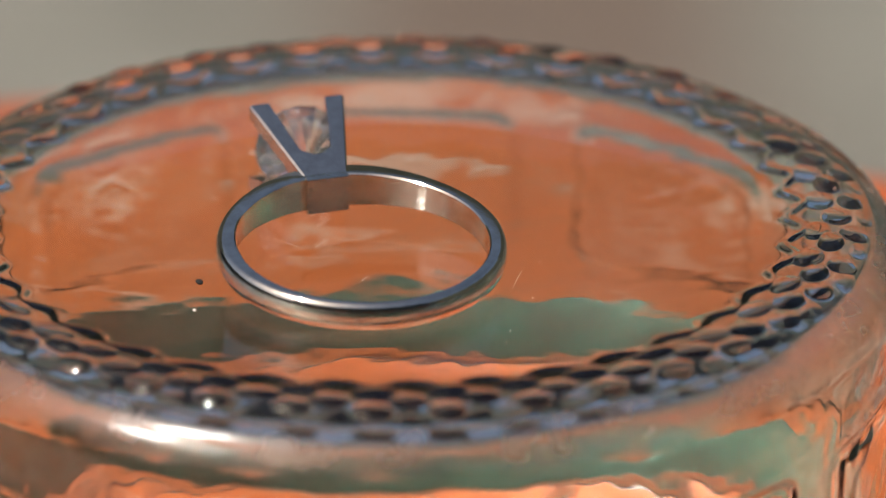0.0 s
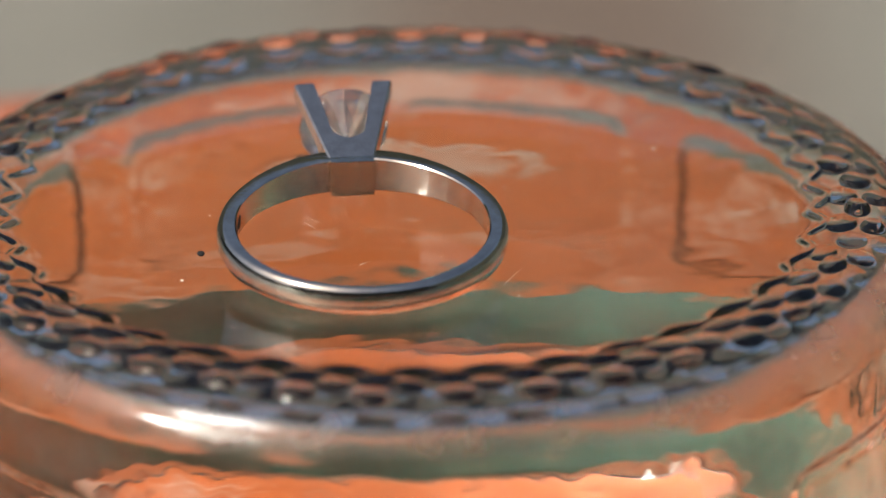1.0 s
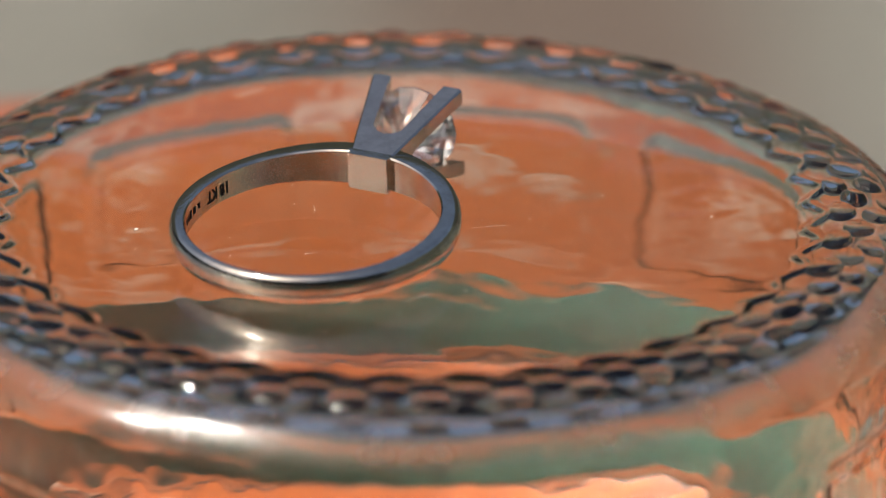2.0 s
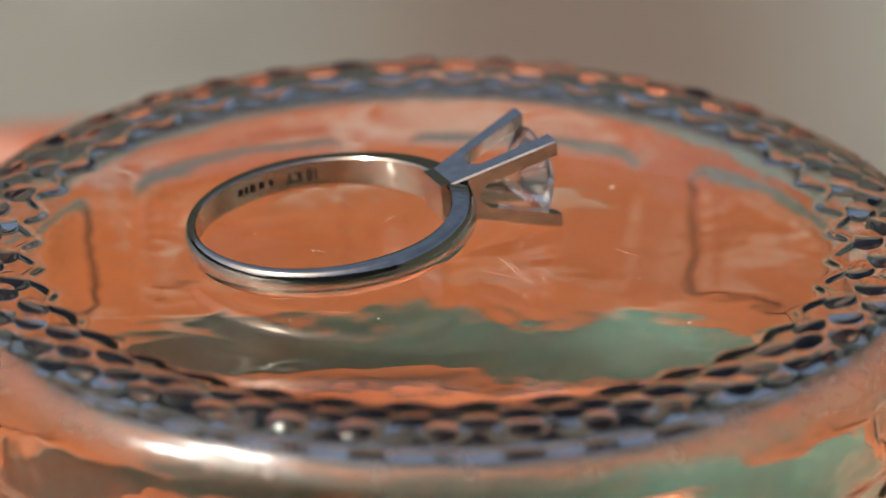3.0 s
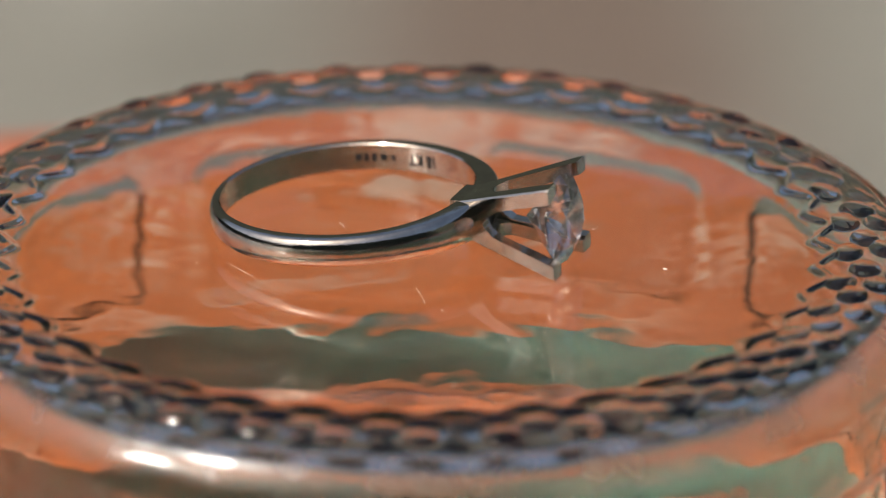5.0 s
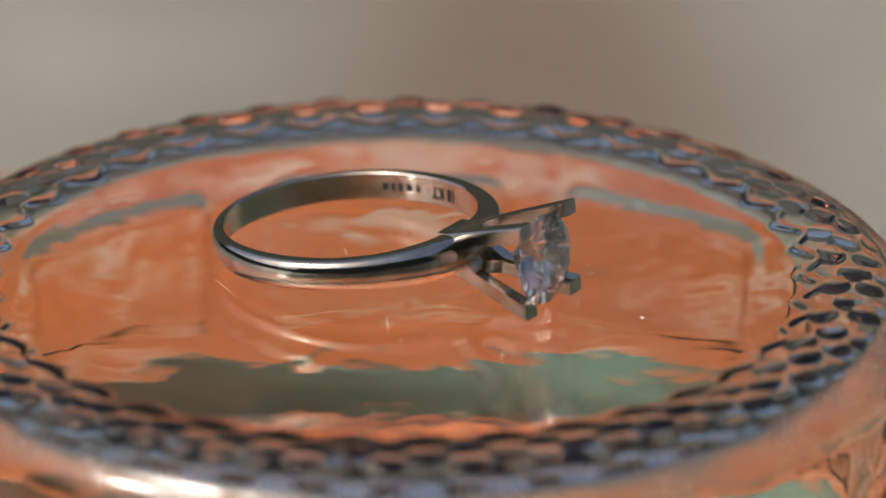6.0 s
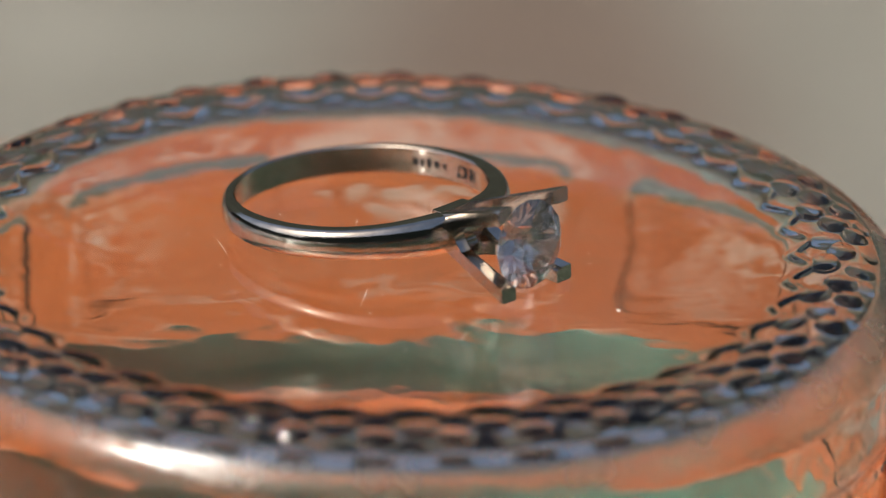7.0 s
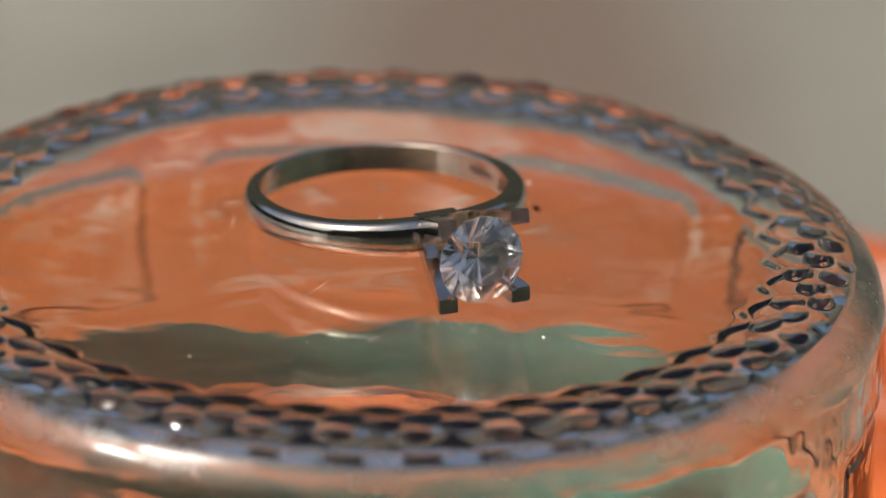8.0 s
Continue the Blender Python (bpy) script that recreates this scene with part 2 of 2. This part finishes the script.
def build_jar():
    seg = 1440
    profile = [(r, base_height(r)) for r in list(np.linspace(0.4, 27.0, 30)) + list(np.linspace(27.2, 34.2, 64))]
    z0, first = profile[-1][1], 0.28
    for a in np.linspace(first, math.pi / 2, 15)[1:]:  # heel
        profile.append((34.2 + 2.4 * (math.sin(a) - math.sin(first)) / (1 - math.sin(first)), z0 - 3.4 * (math.cos(first) - math.cos(a))))
    rings = []
    for r, z in profile:
        rings.append([])
        for j in range(seg):
            phi = j * math.tau / seg
            c, s_ = math.cos(phi), math.sin(phi)
            soft = 0.10 * noise.noise((c * 7, s_ * 7, z * 0.4)) + 0.02 * noise.noise((c * 24, s_ * 24, z * 1.2)) if r > 34.2 else 0.0
            rings[-1].append(((r + soft) * c / 1000, (r + soft) * s_ / 1000, (z + knurl(r, phi)) / 1000))
    # straight body with framed panels, and back up inside
    outer = [(36.6, z) for z in np.linspace(-2.9, -20.4, 58)] + [(36.6, -22.0), (36.6, -25), (36.6, -33.4), (36.3, -34.0), (35.3, -34.0)]
    inner = [(34.9, -33.4), (34.8, -25), (34.8, -22), (34.8, -18), (34.85, -14), (34.9, -9.5), (34.9, -6.0), (34.9, -4.4)]
    for a in np.linspace(0, math.pi / 2, 18):
        inner.append((33.0 + 1.9 * math.cos(a), -0.95 - 2.6 * (1 - math.sin(a))))
    inner += [(r, base_height(r) - 2.4) for r in np.linspace(32.4, 0.4, 40)]
    for k, (r, z) in enumerate(outer + inner):
        ring = []
        inside = k >= len(outer)
        for j in range(seg):
            phi = j * math.tau / seg
            x, y = math.cos(phi), math.sin(phi)
            rr, zz = r, z
            if not inside and z > -20.5:         # sunk panels with rounded corners between upright ribs
                u = ((phi / math.tau * PANELS) % 1.0 - 0.5) * math.tau / PANELS * 36.6
                half_u, half_v, corner = 9.6, 5.8, 2.2
                du, dv = max(0.0, abs(u) - half_u + corner), max(0.0, abs(z + 13.2) - half_v + corner)
                deep = corner - math.hypot(du, dv)
                rr -= 0.34 * plateau(deep, 1.1) - 0.14 * plateau(deep - 1.6, 1.0)
                rr += 0.10 * noise.noise((x * 9, y * 9, z * 0.25)) + 0.03 * noise.noise((x * 26, y * 26, z * 0.7))
            if inside and z > -3 and r < 28:
                zz += 0.07 * noise.noise((x * r * 0.12, y * r * 0.12, 1.7)) + 0.014 * noise.noise((x * r * 0.5, y * r * 0.5, 9.0))
            elif inside:
                rr += 0.25 * noise.noise((x * 2.2, y * 2.2, z * 0.12))
            ring.append((rr * x / 1000, rr * y / 1000, zz / 1000))
        rings.append(ring)
    me = grid_mesh("jar_body", rings, GLASS)
    bm = bmesh.new()
    bm.from_mesh(me)
    bmesh.ops.holes_fill(bm, edges=[e for e in bm.edges if e.is_boundary], sides=0)
    bmesh.ops.recalc_face_normals(bm, faces=bm.faces[:])
    bm.to_mesh(me)
    bm.free()
    me.shade_smooth()
    jar = tagged(new("glass_jar"), "upturned clear greenish glass jar with a beaded base rim", "jar")
    body = new("jar_body", me)
    body.parent = jar
    body.visible_shadow = False
    # added band near the mouth: dark green of thick glass seen through the base
    bm = bmesh.new()
    count, loops = 180, []
    for r, z in ((37.1, -23.4), (37.3, -22.8), (37.8, -22.8), (38.0, -23.4), (38.0, -30.8), (37.8, -32.0), (37.3, -32.0), (37.1, -31.6)):
        loop = []
        for j in range(count):
            phi = j * math.tau / count
            rr = r + (0.12 * (j % 2) if r > 37.9 else 0)
            loop.append(bm.verts.new((rr * math.cos(phi) / 1000, rr * math.sin(phi) / 1000, z / 1000)))
        loops.append(loop)
    for a, b in zip(loops, loops[1:] + loops[:1]):
        for j in range(count):
            k = (j + 1) % count
            bm.faces.new((a[j], a[k], b[k], b[j]))
    for r, phi, size in ((15.8, 106, 0.34), (17.6, 18, 0.14), (21.5, -60, 0.12), (19.0, 118, 0.16)):
        dot = bmesh.new()
        bmesh.ops.create_icosphere(dot, subdivisions=2, radius=size / 1000, matrix=Matrix.Diagonal((1.3, 0.8, 0.35, 1)))
        speck = part("speck", dot, ENGRAVED if size > 0.25 else DUST, jar, "dark speck of dirt" if size > 0.25 else "pale grain of dust")
        speck.location = (r * math.cos(radians(phi)) / 1000, r * math.sin(radians(phi)) / 1000, 0.00006)
    # scattered fine dust and a few hair scratches on the base
    dice = random.Random(7)
    dust = bmesh.new()
    for _ in range(70):
        r, phi, size = 25 * math.sqrt(dice.random()), dice.random() * math.tau, dice.uniform(0.018, 0.05)
        bmesh.ops.create_icosphere(dust, subdivisions=1, radius=size / 1000,
                                   matrix=Matrix.Translation((r * math.cos(phi) / 1000, r * math.sin(phi) / 1000, 0.00002)))
    tagged(part("dust", dust, DUST, jar, "pale scattered dust grains"), kind="stuff")
    hair = bmesh.new()
    for _ in range(9):
        r, phi, long_, bend = dice.uniform(3, 23), dice.random() * math.tau, dice.uniform(0.8, 3.5), dice.uniform(-0.3, 0.3)
        turn = dice.random() * math.tau
        left, right = [], []
        for k in range(7):
            u = (k / 6 - 0.5) * long_
            px, py = u, bend * u * u / long_
            wide = 0.018 * (1 - abs(k - 3) / 3.2)
            for side, row in ((1, left), (-1, right)):
                qx, qy = px, py + side * wide
                row.append(hair.verts.new(((r * math.cos(phi) + qx * math.cos(turn) - qy * math.sin(turn)) / 1000,
                                           (r * math.sin(phi) + qx * math.sin(turn) + qy * math.cos(turn)) / 1000, 0.000012)))
        for k in range(6):
            hair.faces.new((left[k], right[k], right[k + 1], left[k + 1]))
    part("scratches", hair, DUST, jar, "fine pale hair scratches")
    sharpen(part("tint_band", bm, BAND_TINT, jar, "dark green band added for the tint of thick glass"), 30)
    return jar


# ---------- ring ----------
RING_TILT = 4.96
ENGRAVED_AT = 78


def build_ring():
    ring = tagged(new("solitaire_ring"), "white gold solitaire ring with a round diamond, lying flat", "ring")
    # band: flat sides and inside, rounded outside, shoulders that swell toward the head
    bm = bmesh.new()
    seg, sections = 220, []
    for j in range(seg):
        phi = j * math.tau / seg
        near = max(0.0, math.cos(phi)) ** 4
        close = math.exp(-((math.atan2(math.sin(phi), math.cos(phi))) / 0.30) ** 2)
        ro = 10.2 + 0.55 * near - 0.15 * close
        ri = 10.2 - 0.76 - 0.64 * min(1.0, max(0.0, 1.0 + math.cos(phi))) ** 0.8
        hw = 1.04 + 0.3 * near - 0.12 * math.exp(-((math.atan2(math.sin(phi), math.cos(phi))) / 0.15) ** 4)
        outline = [(ri, -hw + 0.1), (ri, hw - 0.1), (ri + 0.1, hw), (ro - 0.55, hw)]
        for a in np.linspace(15, 165, 9):
            outline.append((ro - 0.55 + 0.55 * math.sin(radians(a)), hw * math.cos(radians(a))))
        outline += [(ro - 0.55, -hw), (ri + 0.1, -hw)]
        sections.append([bm.verts.new((r * math.cos(phi) / 1000, r * math.sin(phi) / 1000, z / 1000)) for r, z in outline])
    for j in range(seg):
        a, b = sections[j], sections[(j + 1) % seg]
        for i in range(len(a)):
            k = (i + 1) % len(a)
            bm.faces.new((a[i], a[k], b[k], b[i]))
    sharpen(part("band", bm, METAL, ring), 30)

    # head: base block and four corner prongs that flare outward
    def half_y(x):
        return 1.56 + (3.52 - 1.56) * (x - 8.8) / 7.75

    def half_z(x):
        return 1.28 + (3.45 - 1.28) * (x - 8.8) / 7.75
    block = bmesh.new()
    for x, g in ((8.20, 0.0), (8.95, 0.0), (9.6, 0.02)):
        y, z = 1.54 - g, 1.36 - g
        for sy, sz in ((-1, -1), (1, -1), (1, 1), (-1, 1)):
            block.verts.new((x / 1000, sy * y / 1000, sz * z / 1000))
    block.verts.ensure_lookup_table()
    v = block.verts
    for i in (0, 4):
        for j in range(4):
            k = (j + 1) % 4
            block.faces.new((v[i + j], v[i + k], v[i + 4 + k], v[i + 4 + j]))
    block.faces.new((v[3], v[2], v[1], v[0]))
    block.faces.new((v[8], v[9], v[10], v[11]))
    bmesh.ops.bevel(block, geom=block.edges[:], offset=0.00003, segments=2, affect="EDGES")
    sharpen(part("head_base", block, METAL, ring, "small rectangular white gold base of the setting"), 20)
    thick = 0.95
    for sy in (-1, 1):
        for sz in (-1, 1):
            bm = bmesh.new()
            stations = [8.34, 8.82, 9.6, 10.3, 10.6, 10.8, 10.84, 10.92, 11.0, 11.05, 11.15, 11.3, 11.45, 11.6, 12.0, 12.4, 12.8, 13.8, 15.0, 16.3, 16.55]
            loops = []
            for x in stations:
                wy, wz = half_y(x), half_z(x)
                arm_y, arm_z = 1.1 + 0.06 * (x - 11.0), 1.12
                # plates meet at the middle below each rounded notch
                ay = max(0.0, wy - arm_y) * min(1.0, math.sqrt(max(0.0, x - 11.0) / 0.6))
                az = max(0.0, wz - arm_z) * min(1.0, math.sqrt(max(0.0, x - 10.8) / 0.8))
                t = min(thick, wz * 0.62)
                round_ = 0.12 if x < 16.4 else 0.2
                pts = [(ay, wz), (wy - round_, wz), (wy, wz - round_), (wy, az), (wy - t, az), (wy - t, wz - t), (ay, wz - t)]
                if ay > wy - t:
                    pts[6] = (ay, wz - t)
                    pts[5] = (max(wy - t, ay - 0.001), wz - t)
                loops.append([bm.verts.new((x / 1000, sy * a / 1000, sz * b / 1000)) for a, b in pts])
            for a, b in zip(loops, loops[1:]):
                for i in range(7):
                    k = (i + 1) % 7
                    bm.faces.new((a[i], a[k], b[k], b[i]))
            bm.faces.new(loops[0][::-1])
            bm.faces.new(loops[-1])
            sharpen(part("prong", bm, METAL, ring), 25)

    # engraved mark inside the band, upside down when the ring lies this way
    def on_band(u, v, deep=0.03):
        phi = radians(ENGRAVED_AT) - u / 8.73
        rr = 10.2 - 0.76 - 0.64 * min(1.0, max(0.0, 1.0 + math.cos(phi))) ** 0.8 - deep
        return (rr * math.cos(phi) / 1000, rr * math.sin(phi) / 1000, v / 1000)
    bm = bmesh.new()
    words = bpy.data.curves.new("hallmark", "FONT")
    words.offset = 0.03
    words.body, words.size, words.align_x, words.align_y = "18 KT", 1.0, "CENTER", "CENTER"
    carrier = bpy.data.objects.new("hallmark", words)
    flat = bpy.data.meshes.new_from_object(carrier)
    bm.from_mesh(flat)
    bpy.data.objects.remove(carrier)
    bmesh.ops.subdivide_edges(bm, edges=[e for e in bm.edges if e.calc_length() > 0.3], cuts=2)
    for v in bm.verts:
        v.co = on_band(-v.co.x * 0.95, -v.co.y * 1.25)
    part("hallmark", bm, ENGRAVED, ring, "blackened engraved hallmark inside the band", smooth=False)
    bm = bmesh.new()
    for u, wide, tall in ((-3.15, 0.42, 0.5), (-3.85, 0.34, 0.62), (-4.4, 0.3, 0.55), (-4.95, 0.42, 0.5), (-2.4, 0.3, 0.4)):
        cut = [bm.verts.new(on_band(u + a * wide / 2, b * tall / 2)) for a, b in ((-1, -1), (1, -1), (1, 1), (-1, 1))]
        bm.faces.new(cut)
    part("maker_mark", bm, ENGRAVED, ring, "row of worn unreadable stamped bars", smooth=False)

    # round brilliant, table outward along x
    bm = bmesh.new()
    n, girdle = 16, 3.2

    def circle(x, r, off=0.0, count=n):
        return [bm.verts.new((x / 1000, r * math.cos((i + off) * math.tau / count) / 1000, r * math.sin((i + off) * math.tau / count) / 1000)) for i in range(count)]
    table = circle(17.0, 1.75, 0.5, 8)
    star = circle(16.65, 2.45, 0, 8)
    top = circle(16.12, girdle)
    low = circle(15.98, girdle)
    pav = circle(14.4, 1.25, 0.5, 8)
    culet = bm.verts.new((13.3 / 1000, 0, 0))
    bm.faces.new(table)
    for i in range(8):
        k = (i + 1) % 8
        bm.faces.new((table[i - 1], table[i], star[i]))
        bm.faces.new((star[i], table[i], star[k], top[2 * i + 1]))
        bm.faces.new((star[i], top[2 * i + 1], top[2 * i]))
        bm.faces.new((star[i], top[2 * i], top[2 * i - 1]))
        bm.faces.new((low[2 * i], low[2 * i + 1], pav[i]))
        bm.faces.new((low[2 * i + 1], low[(2 * i + 2) % n], pav[i]))
        bm.faces.new((low[2 * i], pav[i], culet, pav[i - 1]))
    for i in range(n):
        bm.faces.new((top[i], top[(i + 1) % n], low[(i + 1) % n], low[i]))
    part("diamond", bm, STONE, ring, "round brilliant-cut clear diamond", smooth=False)
    return ring


build_ground()
build_unseen_lawn()
build_unseen_walls()
build_table()
jar = build_jar()
ring = build_ring()

# ---------- movement: the jar turns and carries the ring ----------
TURNS = [(0.0, 106.57), (0.5, 95.51), (1.0, 95.02), (1.5, 83.94), (1.7, 75.72), (2.8, 33.46), (3.0, 25.03), (3.5, 17.09), (4.0, 11.05), (4.5, -7.17), (4.7, -16.98), (5.8, -33.01), (6.0, -34.50), (6.5, -37.52), (7.0, -44.04), (7.5, -44.99), (8.0, -64.96)]
RING_AT = (-6.401, 3.999, 1.038 + 10.2 * math.sin(radians(RING_TILT)))


def turn_at(t):
    """Smooth turn of the jar, degrees, with slopes that never overshoot."""
    ts, vs = [a for a, _ in TURNS], [b for _, b in TURNS]
    d = [(vs[i + 1] - vs[i]) / (ts[i + 1] - ts[i]) for i in range(len(ts) - 1)]
    m = [d[0]] + [0 if d[i - 1] * d[i] <= 0 else 2 * d[i - 1] * d[i] / (d[i - 1] + d[i]) for i in range(1, len(d))] + [d[-1]]
    i = max(0, min(len(d) - 1, sum(1 for a in ts if a <= t) - 1))
    h = ts[i + 1] - ts[i]
    s = (t - ts[i]) / h
    return ((2 * s ** 3 - 3 * s ** 2 + 1) * vs[i] + (s ** 3 - 2 * s ** 2 + s) * h * m[i]
            + (-2 * s ** 3 + 3 * s ** 2) * vs[i + 1] + (s ** 3 - s ** 2) * h * m[i + 1])


def motions():
    rest = pose(RING_AT[0] / 1000, RING_AT[1] / 1000, RING_AT[2] / 1000, 0, -RING_TILT, 0)
    jar_rows, ring_rows = [], []
    for k in range(81):
        spin = pose(0, 0, TOP, 0, 0, turn_at(k / 10))
        jar_rows.append((k / 10, spin))
        ring_rows.append((k / 10, spin @ rest))
    walk(jar, jar_rows)
    walk(ring, ring_rows)


motions()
====================
EXERCISE DIRECTIONS
Review the material and copy each line in which the word "that" appears.

EXPECTED ANSWER
Continue the Blender Python (bpy) script that recreates this scene with part 2 of 2. This part finishes the script.
    # band: flat sides and inside, rounded outside, shoulders that swell toward the head
    # head: base block and four corner prongs that flare outward
    """Smooth turn of the jar, degrees, with slopes that never overshoot."""